Re: Gedcom example

Steven Pemberton <steven.pemberton@cwi.nl> writes:

>> If the goal is to validate an input stream and determine whether it
>> conforms to the Gedcom grammar or not, then failing to detect such
>> errors is a flaw; if the goal is to parse Gedcom data and provide an
>> accurate XML representation of it, then it may be a matter of
>> indifference what the parser does with other input. If there is no
>> requirement to raise an error on input that is not syntactically correct
>> Gedcom data, then the failure to detect the 23/94 error is not a
>> flaw.

> This is similar to the grammars we use for dates, many of which will
> accept 99 December 9999 with indifference.

> It is a point I cover in my tutorial: whether you want to check and
> convert, or just convert is a decision you have to make.

Exactly so.

I don't know whether this is a widespread experience or whether I am
atypical in this, but I almost always find myself aiming, when starting
a grammar, to accept all and only the good inputs, and I do not always
find it easy to see ways to simplify a grammar by loosening it to accept
a superset of the good inputs, or by tightening it to accept a subset of
the good inputs.  (This may be one reason I have so much trouble
understanding the Elisp code for some major modes, or even understanding
the documentation on how to write major modes for Emacs.)

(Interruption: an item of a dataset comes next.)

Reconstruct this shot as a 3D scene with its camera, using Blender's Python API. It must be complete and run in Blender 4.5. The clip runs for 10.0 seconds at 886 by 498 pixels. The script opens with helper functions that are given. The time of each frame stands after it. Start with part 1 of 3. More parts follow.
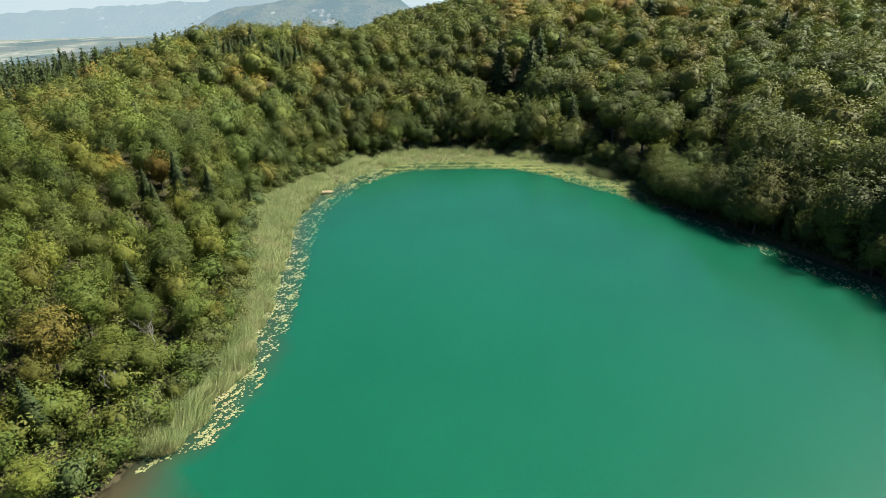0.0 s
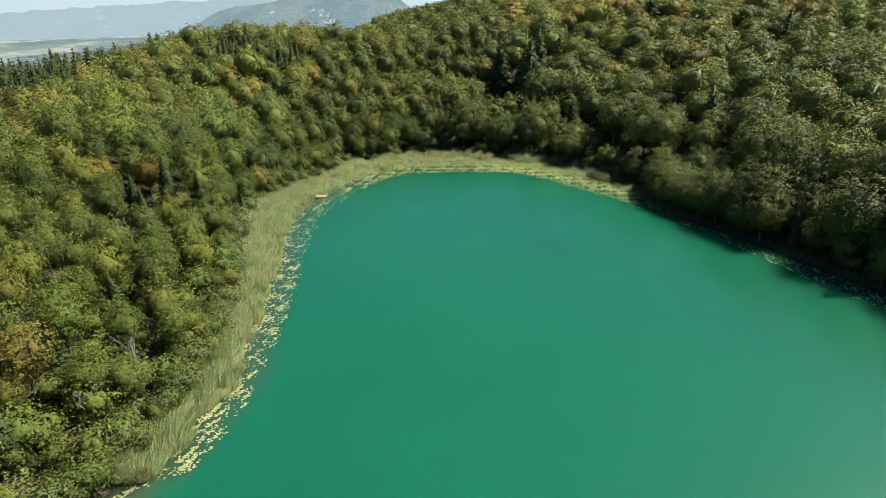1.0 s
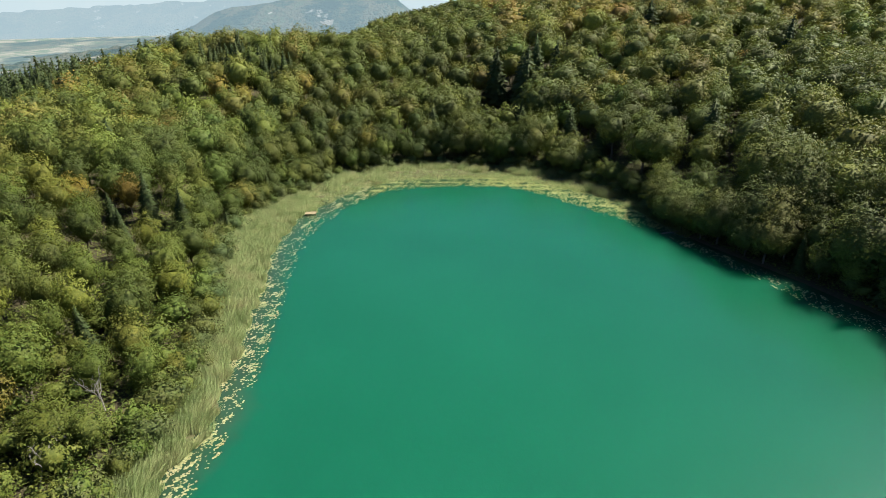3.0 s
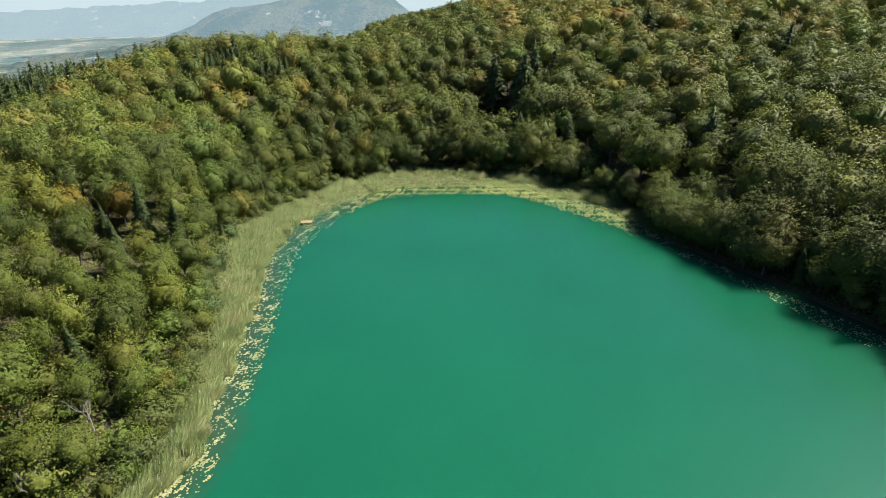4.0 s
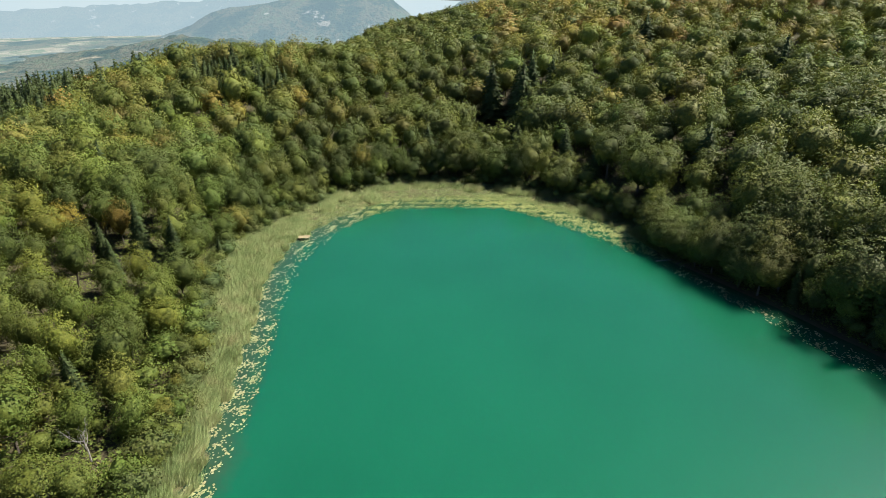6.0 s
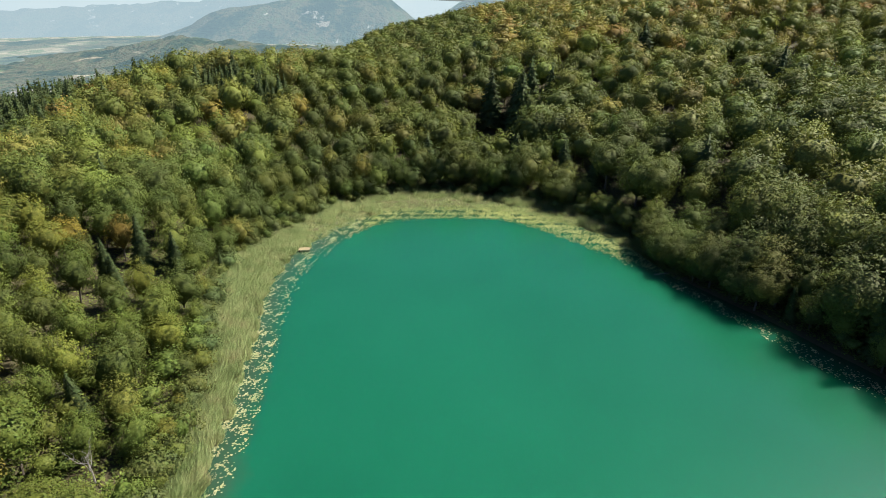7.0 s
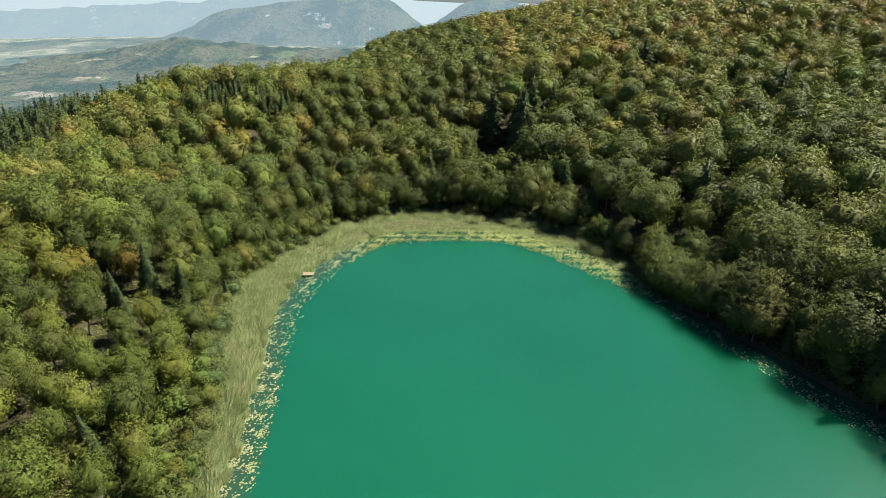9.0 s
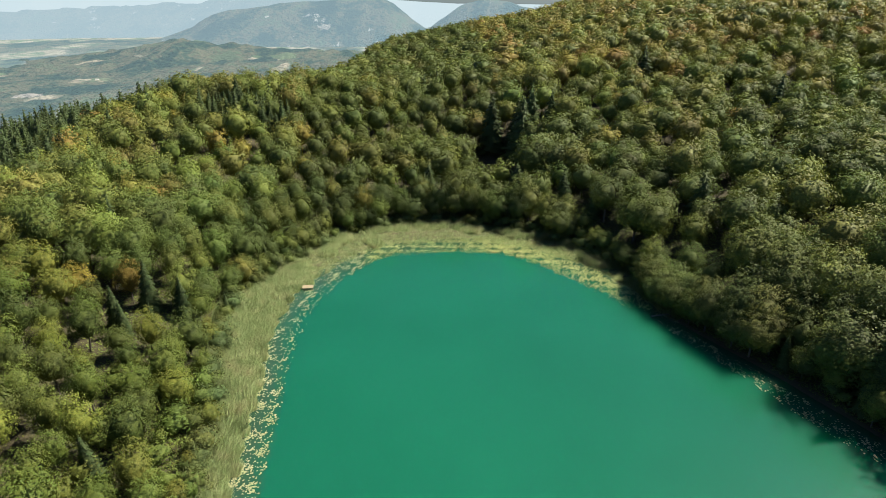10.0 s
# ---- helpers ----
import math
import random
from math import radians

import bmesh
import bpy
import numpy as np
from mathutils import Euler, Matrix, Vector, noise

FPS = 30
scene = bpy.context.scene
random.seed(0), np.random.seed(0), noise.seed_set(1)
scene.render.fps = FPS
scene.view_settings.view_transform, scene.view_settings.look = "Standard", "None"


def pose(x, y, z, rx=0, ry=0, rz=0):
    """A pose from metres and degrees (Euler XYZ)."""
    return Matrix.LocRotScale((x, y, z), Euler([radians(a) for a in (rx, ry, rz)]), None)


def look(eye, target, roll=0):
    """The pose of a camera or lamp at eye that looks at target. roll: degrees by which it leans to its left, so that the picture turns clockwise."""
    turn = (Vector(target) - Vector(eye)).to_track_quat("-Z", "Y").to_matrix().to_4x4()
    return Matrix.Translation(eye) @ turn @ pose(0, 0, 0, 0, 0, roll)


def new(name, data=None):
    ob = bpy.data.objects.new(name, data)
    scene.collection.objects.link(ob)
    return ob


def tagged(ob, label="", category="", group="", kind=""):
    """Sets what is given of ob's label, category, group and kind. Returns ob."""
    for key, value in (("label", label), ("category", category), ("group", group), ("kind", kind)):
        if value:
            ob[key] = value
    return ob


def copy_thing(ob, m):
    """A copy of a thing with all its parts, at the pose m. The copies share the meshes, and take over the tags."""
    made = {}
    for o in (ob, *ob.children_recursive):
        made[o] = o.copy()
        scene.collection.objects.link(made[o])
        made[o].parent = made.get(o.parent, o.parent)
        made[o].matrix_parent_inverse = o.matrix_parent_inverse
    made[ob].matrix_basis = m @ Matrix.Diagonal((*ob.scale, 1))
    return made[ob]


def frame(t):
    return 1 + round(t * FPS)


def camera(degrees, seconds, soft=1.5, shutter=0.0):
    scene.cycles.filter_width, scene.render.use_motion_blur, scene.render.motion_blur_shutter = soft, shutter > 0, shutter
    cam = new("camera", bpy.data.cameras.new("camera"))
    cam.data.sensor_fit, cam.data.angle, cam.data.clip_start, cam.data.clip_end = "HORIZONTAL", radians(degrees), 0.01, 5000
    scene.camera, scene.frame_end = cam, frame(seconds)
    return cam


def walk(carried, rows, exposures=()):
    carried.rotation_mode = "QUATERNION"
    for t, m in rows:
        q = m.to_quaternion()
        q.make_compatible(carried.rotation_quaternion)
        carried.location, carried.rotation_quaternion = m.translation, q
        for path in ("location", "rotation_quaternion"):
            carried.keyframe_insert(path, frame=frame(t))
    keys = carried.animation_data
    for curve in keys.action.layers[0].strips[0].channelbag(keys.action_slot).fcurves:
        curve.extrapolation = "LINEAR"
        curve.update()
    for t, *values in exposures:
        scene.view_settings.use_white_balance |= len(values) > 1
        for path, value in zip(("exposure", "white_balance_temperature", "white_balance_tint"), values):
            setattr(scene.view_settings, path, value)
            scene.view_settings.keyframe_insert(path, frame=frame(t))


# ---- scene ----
cam = camera(73.7, 10.0, soft=0.8)

PATH = [
    (0, (-0.098, -4.182, 44.065), (-0.127, -2.336, 43.296), -0.4),
    (0.5, (0.212, -2.249, 44.146), (0.183, -0.404, 43.376), -0.4),
    (1, (0.495, -0.47, 44.182), (0.467, 1.375, 43.412), -0.4),
    (1.5, (0.763, 1.357, 44.57), (0.736, 3.203, 43.799), -0.4),
    (2, (1.145, 2.867, 45.056), (1.118, 4.712, 44.285), -0.4),
    (2.5, (1.4, 4.277, 45.646), (1.375, 6.123, 44.876), -0.3),
    (4, (1.953, 7.317, 47.848), (1.937, 9.164, 47.081), -0.1),
    (4.5, (1.943, 7.884, 48.406), (1.93, 9.731, 47.64), -0.0),
    (5, (2.023, 8.026, 49.156), (2.011, 9.873, 48.39), 0.0),
    (5.5, (2.108, 8.176, 50.154), (2.098, 10.023, 49.387), 0.1),
    (7, (1.909, 8.655, 54.357), (1.904, 10.502, 53.59), 0.3),
    (7.5, (1.771, 8.798, 55.952), (1.768, 10.645, 55.185), 0.4),
    (8, (1.669, 8.93, 57.443), (1.664, 10.777, 56.677), 0.4),
    (8.5, (1.535, 9.11, 59.054), (1.53, 10.957, 58.287), 0.5),
    (9, (1.478, 9.303, 60.553), (1.471, 11.151, 59.787), 0.5),
    (9.5, (1.56, 9.535, 62.085), (1.554, 11.383, 61.32), 0.5),
    (10, (1.594, 9.763, 63.705), (1.589, 11.611, 62.94), 0.5),
]
walk(cam, [(t, look(eye, target, roll)) for t, eye, target, roll in PATH], exposures=((0.0, 0.62), (10.0, 0.62)))

# ---- light ----
SUN = Vector((0.72, 0.37, 1.0)).normalized()
world = bpy.data.worlds.new("world")
scene.world = world
world.use_nodes = True
wn = world.node_tree.nodes
sky = wn.new("ShaderNodeTexSky")
sky.sky_type = "NISHITA"
sky.sun_disc = False
sky.sun_elevation = math.asin(SUN.z)
sky.sun_rotation = math.atan2(SUN.x, SUN.y)
sky.altitude = 300
sky.dust_density = 1.0
sky.ozone_density = 4.0
wn["Background"].inputs["Strength"].default_value = 0.053
cool = wn.new("ShaderNodeMix")
cool.data_type, cool.blend_type = "RGBA", "MULTIPLY"
cool.inputs[0].default_value = 1.0
cool.inputs[7].default_value = (0.77, 0.95, 1.16, 1.0)
world.node_tree.links.new(sky.outputs["Color"], cool.inputs[6])
world.node_tree.links.new(cool.outputs[2], wn["Background"].inputs["Color"])
sun = new("sun", bpy.data.lights.new("sun", "SUN"))
sun.data.energy, sun.data.angle, sun.data.color = 7.3, radians(0.5), (1.0, 0.94, 0.84)
sun.matrix_world = look(SUN * 300, (0, 0, 0))

# ---- materials ----


class Nodes:
    """A small wrapper that builds a node material."""

    def __init__(self, name):
        self.m = bpy.data.materials.new(name)
        self.m.use_nodes = True
        self.t = self.m.node_tree
        self.t.nodes.clear()
        self.out = self.add("ShaderNodeOutputMaterial")

    def add(self, kind, **inputs):
        n = self.t.nodes.new(kind)
        for key, value in inputs.items():
            self.put(n, key, value)
        return n

    def put(self, n, key, value):
        socket = n.inputs[key.replace("_", " ")] if isinstance(key, str) else n.inputs[key]
        if isinstance(value, bpy.types.NodeSocket):
            self.t.links.new(value, socket)
        else:
            socket.default_value = value

    def noise(self, scale, detail=3.0, rough=0.5, vector=None):
        n = self.add("ShaderNodeTexNoise", Scale=scale, Detail=detail, Roughness=rough)
        if vector is not None:
            self.put(n, "Vector", vector)
        return n.outputs["Fac"]

    def place(self):
        return self.add("ShaderNodeNewGeometry").outputs["Position"]

    def ramp(self, fac, *stops):
        n = self.add("ShaderNodeValToRGB", Fac=fac)
        e = n.color_ramp.elements
        while len(e) < len(stops):
            e.new(0.5)
        for el, (p, c) in zip(e, stops):
            el.position, el.color = p, (*c, 1.0)
        return n.outputs["Color"]

    def mix(self, fac, a, b, blend="MIX"):
        n = self.t.nodes.new("ShaderNodeMix")
        n.data_type, n.blend_type = "RGBA", blend
        for i, v in ((0, fac), (6, a), (7, b)):
            self.put(n, i, v if isinstance(v, (bpy.types.NodeSocket, float, int)) else (*v, 1.0))
        return n.outputs[2]

    def math(self, op, a, b=0.0):
        n = self.t.nodes.new("ShaderNodeMath")
        n.operation = op
        self.put(n, 0, a)
        self.put(n, 1, b)
        return n.outputs[0]

    def bump(self, height, strength, distance):
        return self.add("ShaderNodeBump", Height=height, Strength=strength, Distance=distance).outputs["Normal"]

    def done(self, shader):
        self.t.links.new(shader, self.out.inputs["Surface"])
        return self.m


def leaf_material(name, from_attribute):
    """Foliage: the tree's own hue, varied from leaf spray to leaf spray, partly translucent."""
    k = Nodes(name)
    if from_attribute:
        a = k.add("ShaderNodeAttribute")
        a.attribute_name = "tint"
        base = a.outputs["Color"]
    else:
        base = k.add("ShaderNodeObjectInfo").outputs["Color"]
    geo = k.add("ShaderNodeNewGeometry")
    r = geo.outputs["Random Per Island"]
    hsv = k.add("ShaderNodeHueSaturation", Color=base)
    k.put(hsv, "Hue", k.math("ADD", 0.482, k.math("MULTIPLY", r, 0.036)))
    k.put(hsv, "Value", k.math("ADD", 0.85, k.math("MULTIPLY", r, 0.32)))
    patch = k.noise(0.5, 2.0, vector=geo.outputs["Position"])
    col = k.mix(k.math("MULTIPLY", patch, 0.14), hsv.outputs["Color"], (0.11, 0.105, 0.03))
    fine = k.noise(2.6, 3.0, 0.7, geo.outputs["Position"])
    col = k.mix(1.0, col, k.ramp(fine, (0.36, (0.70, 0.74, 0.68)), (0.62, (1.24, 1.20, 1.05))), "MULTIPLY")
    b = k.add("ShaderNodeBsdfPrincipled", Base_Color=col, Roughness=0.6)
    b.inputs["Specular IOR Level"].default_value = 0.1
    tr = k.add("ShaderNodeBsdfTranslucent", Color=k.mix(0.5, col, (0.17, 0.19, 0.03)))
    ms = k.add("ShaderNodeMixShader", Fac=0.17)
    k.put(ms, 1, b.outputs[0])
    k.put(ms, 2, tr.outputs[0])
    return k.done(ms.outputs[0])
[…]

So I like to study cases like Steven's Gedcom example, where a judicious
deviation from the all-and-only rule can make for a clear and simple
grammar that can work in practical situations because its approximation
of the target language is *close enough*.

-- 
C. M. Sperberg-McQueen
Black Mesa Technologies LLC
http://blackmesatech.com

Received on Thursday, 4 August 2022 13:35:36 UTC